Biographical/Historical Note
Christina Crosby was born on September 2, 1953, in Huntingdon, Pennsylvania. Her father, Kenneth Ward Crosby, was a professor of history at Juniata College where her mother, Jane Crosby, taught home economics. She had one older sibling, Jefferson Crosby.
After one year at Juniata College, Crosby completed her undergraduate degree at Swarthmore College where she majored in English. She graduated in 1974.
While attending Swarthmore College, Crosby wrote a column for the student newspaper called "The Feminist Slant" that focused on gender and sexuality topics. She also helped found Swarthmore Gay Liberation, a student organization dedicated to civil rights for queer students.
She pursued her graduate studies at Brown University, in Providence, Rhode Island, where she earned a doctorate in English in 1982. While at Brown, she was part of The Socialist Feminist Caucus that focused on issues like domestic violence. Crosby and the Caucus established a hotline for survivors of interpersonal violence and in 1976 founded a women's shelter called Sojourner House, one of the first of its kind in the country. During that time she met Elizabeth Weed, then the director of the Sarah Doyle Women's Center at Brown, where the Feminist Caucus held its meetings. They were partners for more than 17 years, continuing their relationship long after Crosby left for Wesleyan in 1982. Crosby's dissertation at Brown became her first book, The Ends of History: Victorians and 'the Woman Question' in 1991, which examined how Victorian literature excluded women from public life, raising questions about how history is narrated.
In 1982 Crosby started teaching at Wesleyan University where she became a tenured professor of English. Although she was hired by Wesleyan’s English department, Crosby became a central part of the university’s Women’s Studies Program, which she helped establish as a major and later helped redesign as Feminist, Gender and Sexuality Studies (FGSS).
For the next four decades, Crosby was the heart of the program, serving as coordinator and chair of the program in its early years, and as an advocate for the transition to the name FGSS. Crosby helped the program to secure its first autonomous faculty line. In the late 1980s through Fall 2020, Crosby routinely taught half of the program's core classes.
Crosby met Janet Jakobsen who was a visiting scholar at Wesleyan's Center for the Humanities in 1997. Jakobsen was visiting from the University of Arizona and would go on to become the Claire Tow Professor of Women's Gender and Sexuality Studies at Barnard College, Columbia University.

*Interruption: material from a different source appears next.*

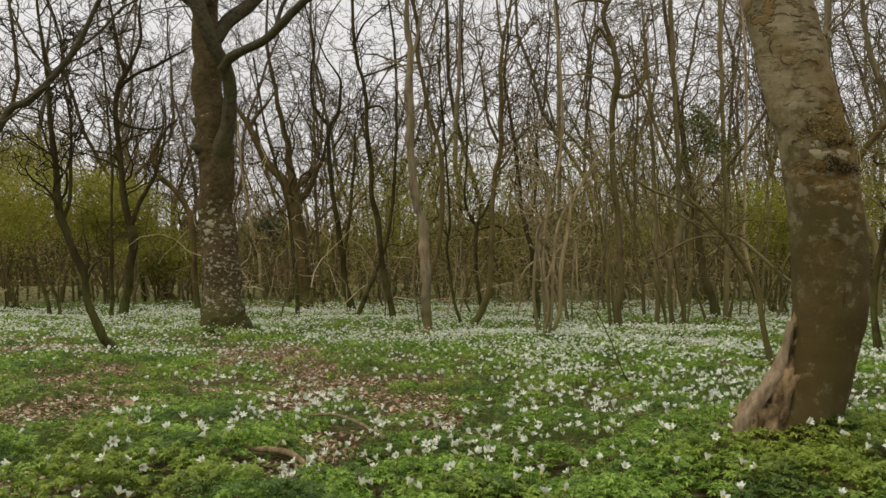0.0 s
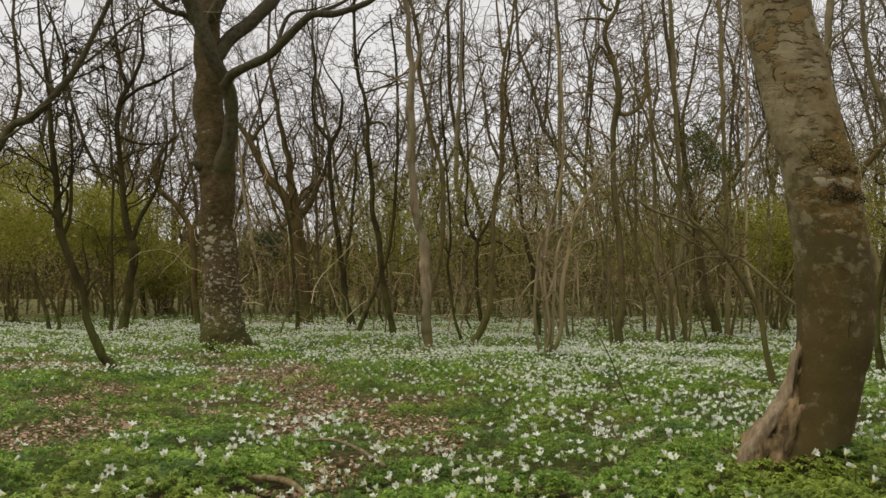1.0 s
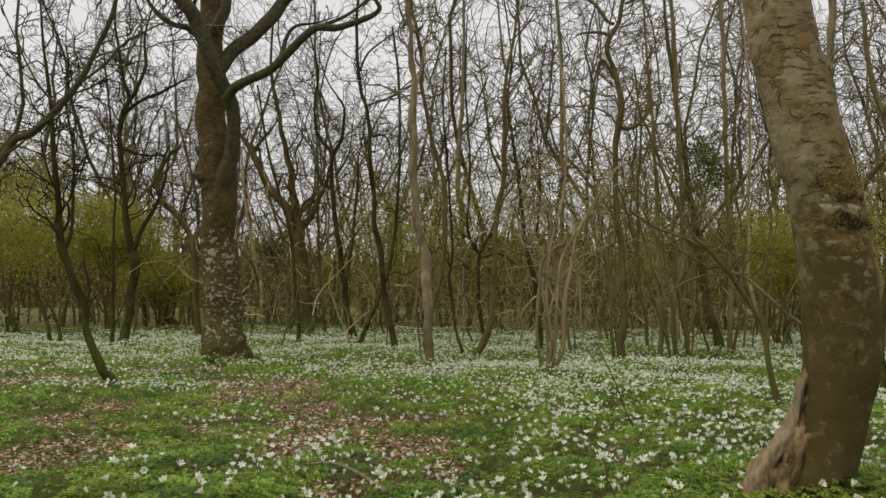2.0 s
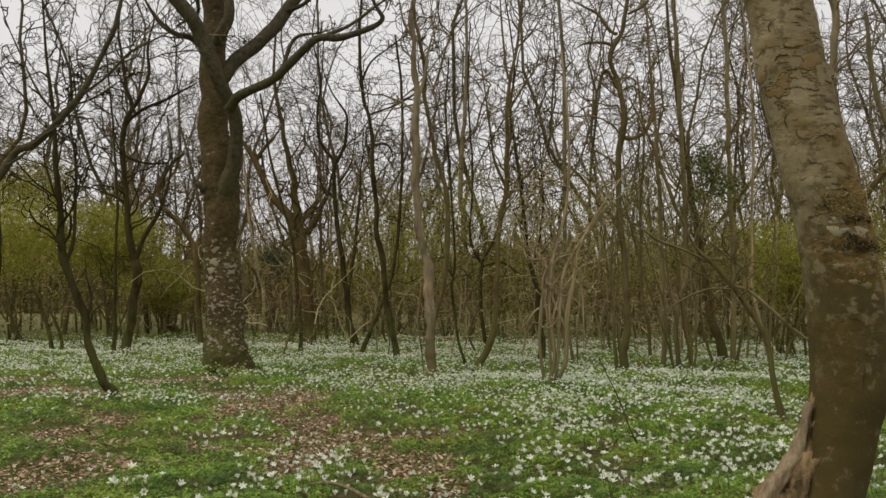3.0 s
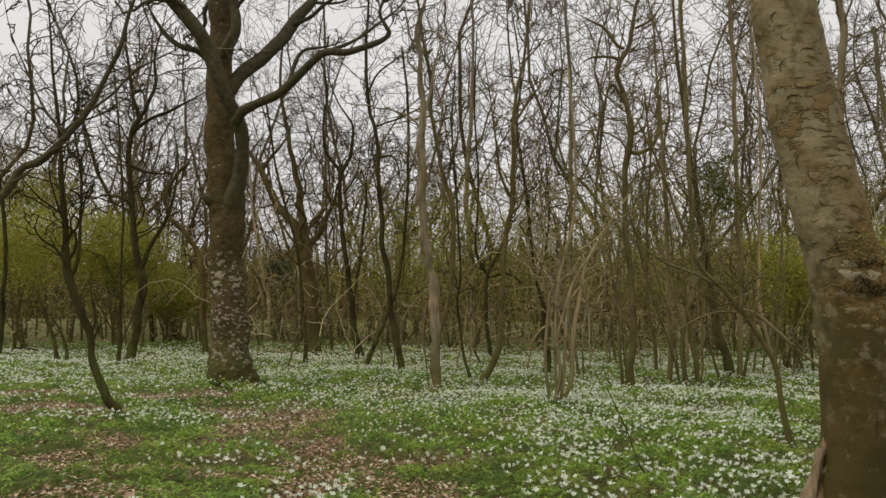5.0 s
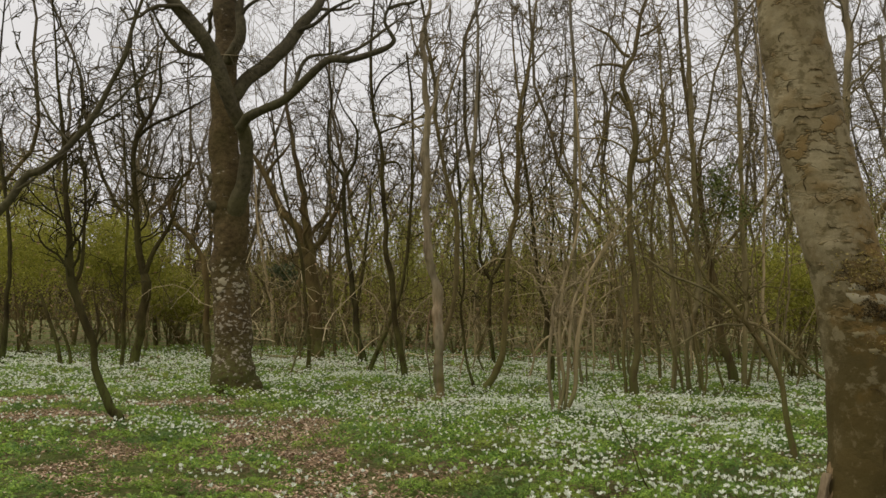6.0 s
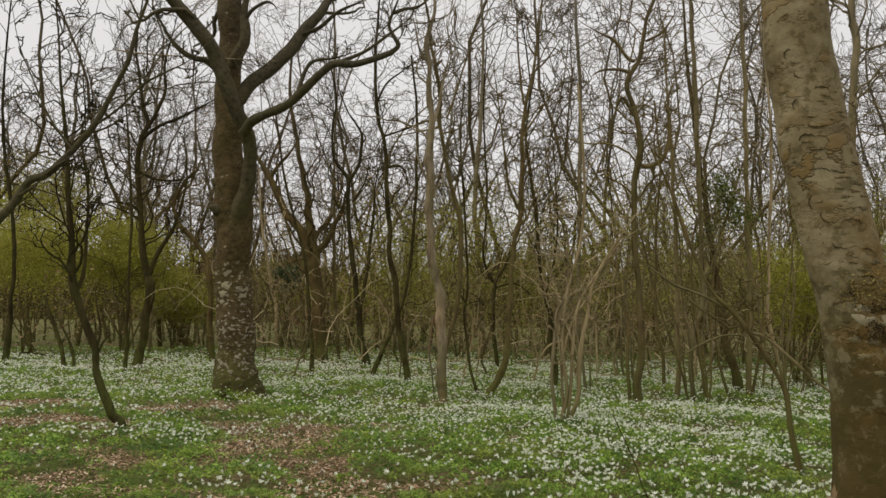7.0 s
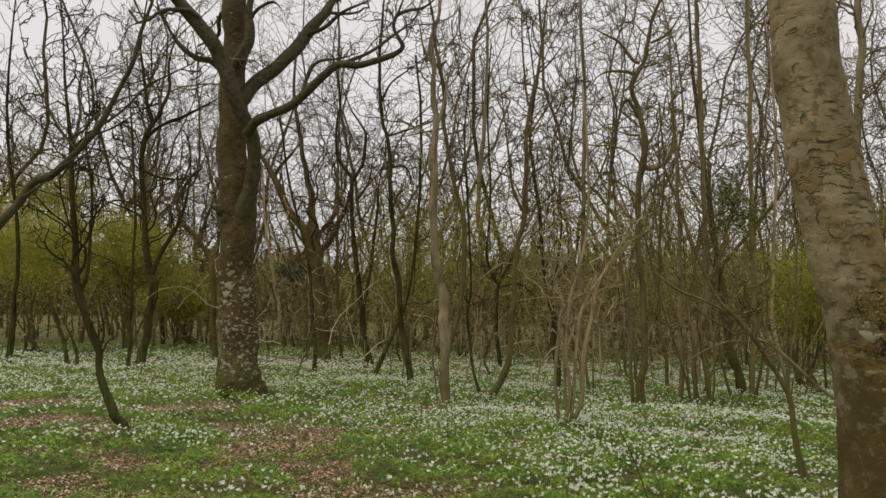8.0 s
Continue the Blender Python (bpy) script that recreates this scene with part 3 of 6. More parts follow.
tr = tree("young_tree", "slim curved grey-brown tree with broken top", bark_mid, [(-0.46, 9.6, 0.02, 0.031), (-0.46, 9.6, 0.38, 0.029), (-0.41, 9.6, 0.69, 0.026), (-0.32, 9.6, 1.01, 0.026), (-0.3, 9.6, 1.33, 0.029), (-0.29, 9.6, 1.97, 0.027), (-0.37, 9.6, 2.29, 0.025), (-0.46, 9.6, 2.56, 0.022), (-0.52, 9.6, 2.95, 0.022), (-0.57, 9.6, 3.17, 0.025), (-0.57, 9.6, 3.48, 0.023), (-0.61, 9.6, 3.81, 0.023), (-0.68, 9.6, 4.04, 0.018), (-0.7, 9.6, 4.28, 0.015), (-0.74, 9.6, 4.48, 0.012), (-0.8, 9.6, 4.82, 0.007)], sides=10)
limb(tr, bark_mid, [(-0.61, 9.6, 3.81, 0.02), (-0.57, 9.6, 3.85, 0.018), (-0.54, 9.6, 3.88, 0.01)])
limb(tr, bark_mid, [(-0.48, 9.6, 3.19, 0.012), (-0.34, 9.6, 3.61, 0.012), (-0.22, 9.6, 4.07, 0.01), (-0.1, 9.6, 4.61, 0.007)])
limb(tr, bark_mid, [(-0.54, 9.6, 3.09, 0.015), (-0.85, 9.6, 3.02, 0.01), (-1.12, 9.6, 2.96, 0.007)])
limb(tr, bark_mid, [(-0.54, 9.6, 3.24, 0.012), (-0.85, 9.6, 3.1, 0.01), (-1.11, 9.6, 3.04, 0.007)])
limb(tr, bark_mid, [(-0.52, 9.6, 3.01, 0.012), (-0.33, 9.6, 3.08, 0.01), (-0.14, 9.6, 3.28, 0.007)])
crown(tr, bark_mid, 14, 10)
tr = tree("sapling", "thin leaning sapling stem", bark_dark, [(-0.09, 10.1, -0.01, 0.023), (-0.17, 10.1, 0.3, 0.017), (-0.23, 10.1, 0.62, 0.018), (-0.26, 10.1, 0.95, 0.015), (-0.23, 10.1, 1.22, 0.015), (-0.25, 10.1, 1.69, 0.013), (-0.29, 10.1, 2.37, 0.013), (-0.34, 10.1, 3.06, 0.011), (-0.3, 10.1, 3.76, 0.008)], sides=10)
crown(tr, bark_dark, 8, 11)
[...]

Jakobsen and Crosby became romantic partners and remained so until the end of Crosby's life in 2021.
Among Crosby's students was the writer Maggie Nelson, class of 1994, whom Crosby advised on her honors thesis on confessional poetry. Nelson and Crosby remained friends until the end of Crosby's life, as Crosby did with many of her students to whom she was always dedicated.
On October 1, 2003, Crosby had a near-fatal bicycle accident that left her paralyzed from a spinal cord injury. This accident occurred at a high point in her career. She had been elected by her colleagues to serve as chair of the faculty and was preparing for meetings with Wesleyan trustees, which would have been on October 2, 2003.
Three years after her accident, Crosby introduced a new FGSS course called "Ethics of Embodiment," applying feminist and queer theory to perspectives on how bodies matter. In 2016, Crosby's work in this arena expanded beyond Wesleyan University when she published A Body, Undone: Living on after Great Pain. The book addresses the hardships of her catastrophic injury while resisting a simple narrative about overcoming hardship or becoming wiser because of it. A Body, Undone made a significant impact on disability studies and activism around disability awareness. In the book, Crosby also addresses her relationship with her brother, Jefferson, who also became quadriplegic after he was diagnosed with multiple sclerosis in his twenties. Her brother died in 2010 at age 57. It was his death, seven years after her accident, that prompted Crosby to start writing her memoir which was a finalist for the Lambda Literary Awards.
In December 2020, Crosby was hospitalized in Middletown, Connecticut, for pain associated with a bladder infection. It was then that she learned she had advanced pancreatic cancer; she died a few days later, on January 5, 2021 at age 67.